Another commodities crash

28th April 2017 Posted by

The news that oil prices are again on the way down after signs of a rally earlier in the year suggests that the challenges faced by the secondary materials market are not yet fully resolved.

Not only has the price of Brent oil dipped below $50 a barrel, but industrial metal prices have also fallen, affecting materials such as iron, steel, copper and zinc. In April 2017 commodity price indices, capturing a basket of traded commodities, were reportedly back at 2016 levels. Demand for iron ore and other materials has fallen by over 30% principally as a result of a softening of China’s economy, with stockpiles growing as infrastructure projects slow.

The market for recycled plastics was particularly badly hit during the previous slump in oil prices, and there is a danger of history repeating itself this time round. With softening demand the spotlight of end-users inevitably falls on quality as opposed to quantity. China’s year-long National Sword 2017 campaign aims to do just that, continuing the work of Operation Green Fence in monitoring imports of resource products including industrial waste, electronic scrap and plastics.

None of these ominous demand-related signals appears to have phased the European Parliament’s committees, nor dampened their enthusiasm for raising statutory recycling rates to – as many at the sharp end of the secondary raw materials (SRM) market would regard – recklessly high levels.

Structural failures in the SRM market continue to exacerbate the mismatch between the dynamics of supply and the dynamics of demand.

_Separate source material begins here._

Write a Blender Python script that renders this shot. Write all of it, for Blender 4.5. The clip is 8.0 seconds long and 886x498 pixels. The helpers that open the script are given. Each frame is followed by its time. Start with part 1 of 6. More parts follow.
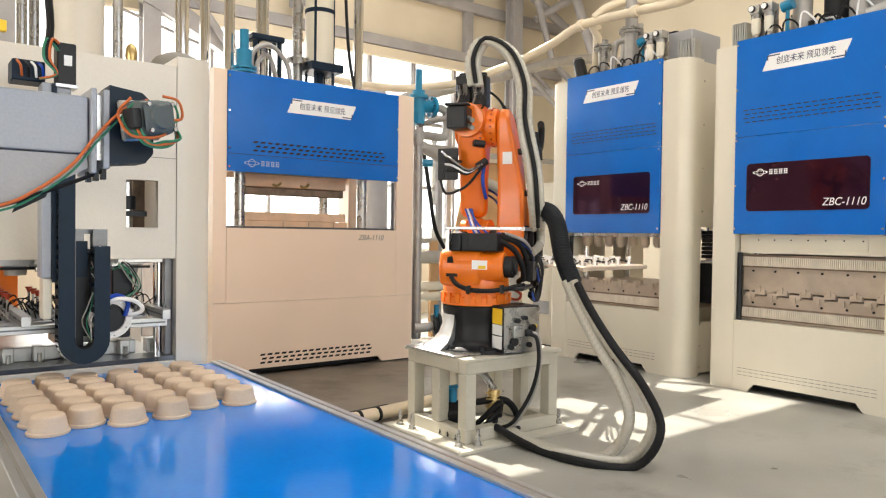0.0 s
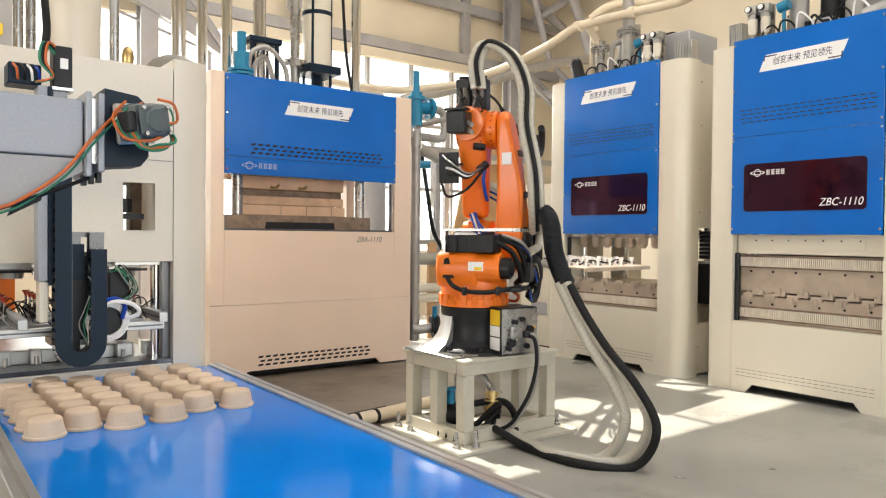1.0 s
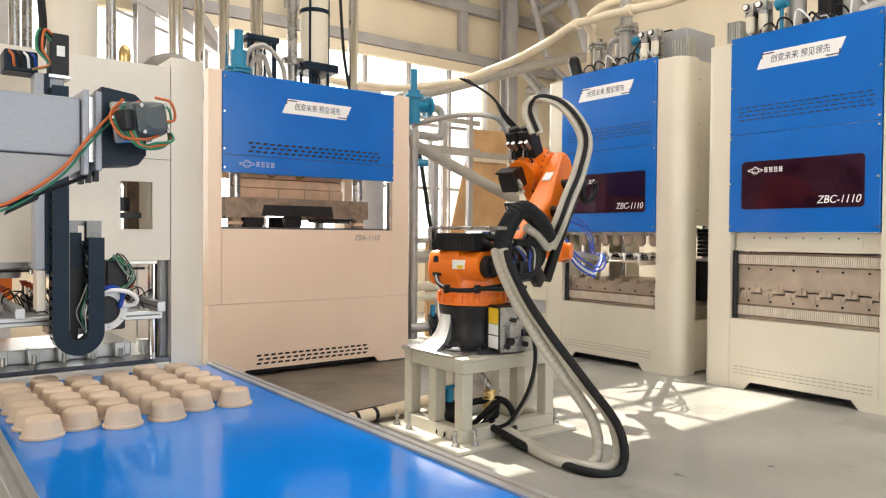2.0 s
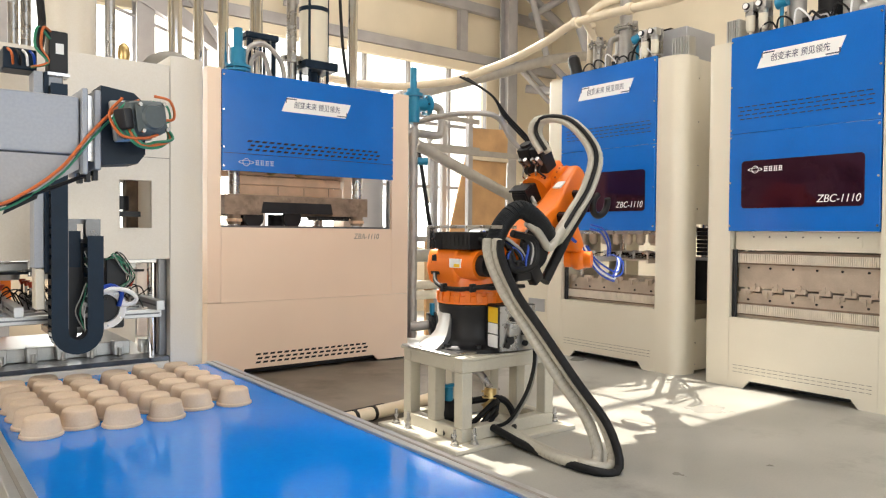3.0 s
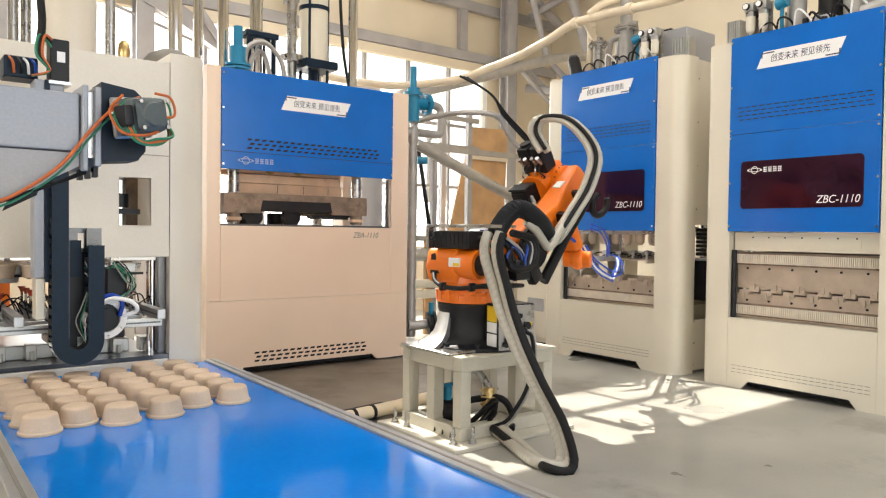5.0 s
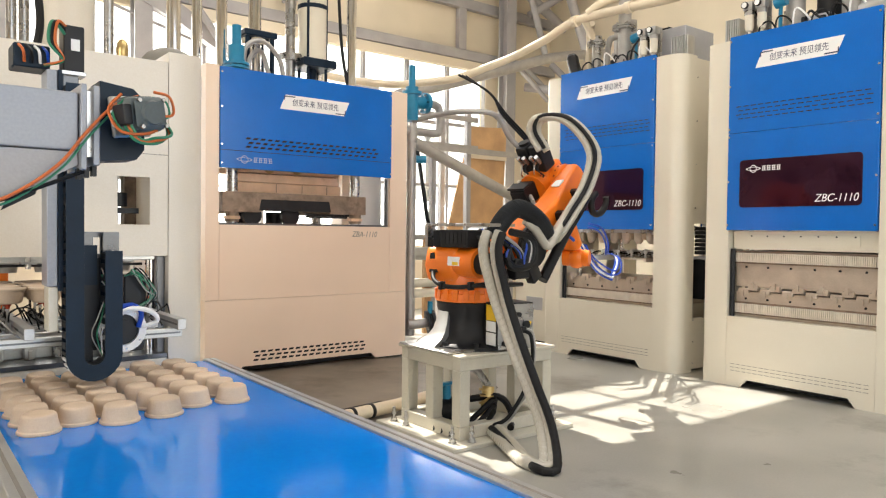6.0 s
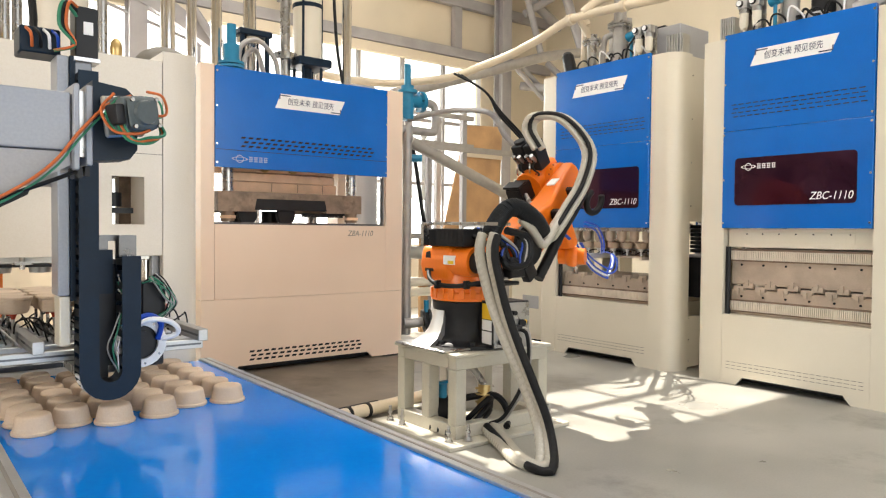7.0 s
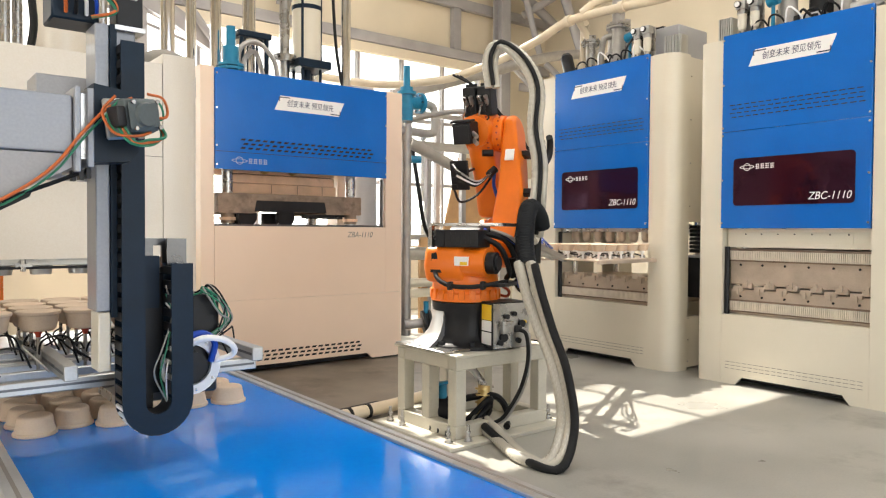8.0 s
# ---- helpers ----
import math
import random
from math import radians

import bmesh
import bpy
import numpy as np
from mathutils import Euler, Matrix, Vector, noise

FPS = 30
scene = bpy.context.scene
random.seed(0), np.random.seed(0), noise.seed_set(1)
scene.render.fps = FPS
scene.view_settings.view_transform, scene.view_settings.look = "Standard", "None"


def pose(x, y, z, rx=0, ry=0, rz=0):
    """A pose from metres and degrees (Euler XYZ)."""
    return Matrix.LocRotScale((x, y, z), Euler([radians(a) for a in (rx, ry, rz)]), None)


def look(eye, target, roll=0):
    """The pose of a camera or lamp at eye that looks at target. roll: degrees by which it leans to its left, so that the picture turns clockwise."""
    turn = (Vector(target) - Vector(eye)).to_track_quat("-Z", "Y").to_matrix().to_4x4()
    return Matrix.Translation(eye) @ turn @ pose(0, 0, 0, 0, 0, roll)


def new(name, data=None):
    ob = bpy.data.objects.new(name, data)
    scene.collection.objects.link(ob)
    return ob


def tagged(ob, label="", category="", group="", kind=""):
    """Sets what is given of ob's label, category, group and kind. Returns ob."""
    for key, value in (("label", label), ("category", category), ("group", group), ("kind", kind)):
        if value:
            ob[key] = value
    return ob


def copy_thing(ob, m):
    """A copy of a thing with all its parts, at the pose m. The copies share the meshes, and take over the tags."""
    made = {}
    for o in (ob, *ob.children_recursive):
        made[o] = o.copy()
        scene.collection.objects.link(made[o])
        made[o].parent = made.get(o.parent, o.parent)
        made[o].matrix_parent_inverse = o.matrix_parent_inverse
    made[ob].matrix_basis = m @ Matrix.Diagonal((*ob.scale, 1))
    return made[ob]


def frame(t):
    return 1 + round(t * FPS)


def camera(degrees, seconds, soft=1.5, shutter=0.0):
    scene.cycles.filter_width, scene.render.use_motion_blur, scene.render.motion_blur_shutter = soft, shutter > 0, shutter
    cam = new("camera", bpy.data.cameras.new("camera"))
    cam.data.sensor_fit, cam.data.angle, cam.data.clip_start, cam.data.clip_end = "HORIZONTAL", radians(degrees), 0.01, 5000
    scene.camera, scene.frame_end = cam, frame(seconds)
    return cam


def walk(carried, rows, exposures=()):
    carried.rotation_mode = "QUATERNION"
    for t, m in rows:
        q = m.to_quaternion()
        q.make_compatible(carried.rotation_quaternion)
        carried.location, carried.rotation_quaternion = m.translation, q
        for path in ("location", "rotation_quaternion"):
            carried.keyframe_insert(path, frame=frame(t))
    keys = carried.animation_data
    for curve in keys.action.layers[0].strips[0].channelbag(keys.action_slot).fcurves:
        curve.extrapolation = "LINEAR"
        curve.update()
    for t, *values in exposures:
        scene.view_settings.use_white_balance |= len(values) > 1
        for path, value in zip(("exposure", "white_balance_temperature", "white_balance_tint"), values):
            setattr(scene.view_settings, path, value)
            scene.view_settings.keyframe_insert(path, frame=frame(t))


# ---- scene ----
cam = camera(62.93, 8.0, soft=1.2)


def view(x, y, z, yaw, down, roll):
    """A camera pose from its place, its heading (degrees clockwise from +Y), its downward tilt and its lean."""
    a, b = radians(yaw), radians(down)
    ahead = Vector((math.sin(a) * math.cos(b), math.cos(a) * math.cos(b), -math.sin(b)))
    eye = Vector((x, y, z))
    return look(eye, eye + ahead, roll)


PATH = [
    (0.0, 0.001, 0.005, 1.595, 37.224, 1.127, 0.754),
    (0.5, 0.006, 0.002, 1.596, 37.256, 1.042, 0.619),
    (1.0, 0.008, -0.002, 1.597, 37.317, 1.018, 0.546),
    (1.5, 0.008, 0.000, 1.596, 37.425, 1.072, 0.467),
    (3.0, 0.010, 0.012, 1.601, 37.562, 1.289, 0.491),
    (3.5, 0.008, 0.011, 1.602, 37.597, 1.296, 0.575),
    (4.0, 0.009, 0.012, 1.600, 37.610, 1.292, 0.653),
    (4.5, 0.008, 0.012, 1.598, 37.619, 1.306, 0.712),
    (6.0, 0.007, 0.016, 1.597, 37.744, 1.408, 0.690),
    (6.5, 0.008, 0.013, 1.600, 37.869, 1.494, 0.579),
    (7.0, 0.013, 0.012, 1.598, 38.016, 1.504, 0.513),
    (7.5, 0.013, 0.006, 1.597, 38.067, 1.542, 0.424),
    (8.0, 0.005, 0.000, 1.596, 38.041, 1.407, 0.343),
]
walk(cam, [(row[0], view(*row[1:])) for row in PATH])

# ---- light ----
SUN_RISE, SUN_WAY = 55.0, Vector((0.06, -1.0, 0.0)).normalized()
world = bpy.data.worlds.new("sky")
scene.world = world
world.use_nodes = True
wn = world.node_tree.nodes
sky = wn.new("ShaderNodeTexSky")
sky.sky_type, sky.sun_disc = "NISHITA", False
sky.sun_elevation, sky.sun_rotation = radians(SUN_RISE), radians(-3)
wn["Background"].inputs["Strength"].default_value = 0.11
world.node_tree.links.new(sky.outputs["Color"], wn["Background"].inputs["Color"])
sun = new("sun", bpy.data.lights.new("sun", "SUN"))
sun.data.energy, sun.data.angle, sun.data.color = 5.0, radians(0.5), (1.0, 0.93, 0.82)
down = SUN_WAY * math.cos(radians(SUN_RISE)) - Vector((0, 0, math.sin(radians(SUN_RISE))))
sun.matrix_world = look((4.5, 11, 10), Vector((4.5, 11, 10)) + down)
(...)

For example:

  1. Externalities associated with the extraction and processing of virgin raw materials are not fully costed into their price. One estimate suggests that the price of copper and of beryllium would increase by 12% and 327% respectively, were the cost of greenhouse gas emissions properly factored in.
  2. Virgin raw material price trends typically mirror energy – and for plastics, specifically its starting material, oil – price trends. SRM prices tend not to be determined by production costs, but are pegged to the price of virgin raw materials in the long run. A general global economic contraction will reduce demand for raw materials generally, but because virgin raw material flows are far larger, price reductions during periods of excess stock can undercut SRM prices. The scrap steel market has been affected in this way.
  3. The cost structure and price setting mechanisms for the SRM industry are entirely different to that for virgin raw materials. SRM costs (and consequently market prices) are based on the costs of waste collection and processing, which are primarily driven by regulation (recycling targets, landfill diversion targets, etc). Virgin raw material extraction is driven by economic demand, and unlike waste collection and regulatory-mandated recycling, can be suspended when demand falls. Conventional risk management measures such as long-term stockpiling cannot be applied because of the need for cashflow.

For these reasons, the market for SRM has been inherently unstable and in the long run likely to turn unsustainable in the face of ever-more ambitious legislation to increase recycling, as proposed in amendments to the European Commission’s Circular Economy Package.

Our sector has consistently argued that high recycling rates should be balanced by appropriate demand-side measures if the post-crash problems experienced by secondary material suppliers are not to be repeated. The Environment Council’s and Trilogue discussions on the Package provides an opportunity to inject a note of pragmatism into the Package, and to reverse the more egregious amendments proposed by the European Parliament.